21st Conference on Climate Variability and Change


Observed Responses of Global Precipitation and Surface Temperature to ENSO


Guojun Gu, NASA/GSFC and Univ. of Maryland Baltimore County, Greenbelt, MD; and R. F. Adler, G. J. Huffman, J. J. Wang, and D. T. Bolvin

The global features of the ENSO impact on precipitation and surface temperature are documented and examined for the period of 1979-2006 using two model-independent data sets: the GPCP monthly precipitation and the NASA-GISS surface temperature anomaly products. In the tropics, following the El Niņo in the tropical central-eastern Pacific, surface warming spreads rapidly across the entire tropical region, except in the tropical western Pacific where intense cold anomalies appear due to the eastward shift of warm water, and in the equatorial Atlantic where negative temperature anomalies occur likely caused by the anomalous Walker circulation. Rainfall anomalies tend to show similar asymmetrical patterns. In the tropical oceans, positive (negative) rainfall anomalies are generally seen lying over the regions with warm (cold) temperature anomalies. However, quite different features occur over the tropical lands, particularly in tropical South America where negative rainfall anomalies are dominant accompanying the peak El Niņo, concurrent with surface warming extending from the tropical Pacific.

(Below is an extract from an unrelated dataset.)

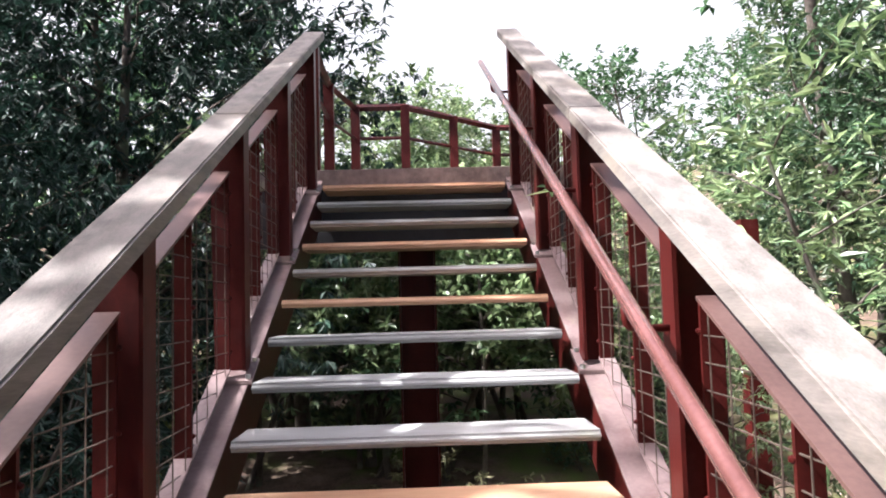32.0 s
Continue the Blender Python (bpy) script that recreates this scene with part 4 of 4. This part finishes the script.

The effects of ENSO extend deeply into the mid-high latitudes, particularly in the north and south Pacific. Lag-correlation analyses of zonal mean anomalies with Nino 3.4 indicate that this extending is roughly symmetrical about the equator for both rainfall and temperature, though the asymmetrical geometry and a zonal mean north hemisphere ITCZ. The strongest positive correlation between precipitation anomalies and Nino 3.4 is focused within a narrow band (10S-10N) sandwiched by two negative correlation ones. In contrast, a much wider positive correlation zone for surface temperature roughly covers the entire tropical region (25S-25N). The correlations between Nino 3.4, and the global and tropical total precipitation anomalies are weak for any time lags (0-12 months). This weak correlation confirms that ENSO may only shift the major rainy zones by inducing the large-scale circulation anomalies, but could not effectively contribute to the total precipitation changes, if any. On the other hand, high correlations are seen between Nino 3.4, and both the global and tropical mean temperature anomalies, showing the widespread impact of the ENSO events across the global surface.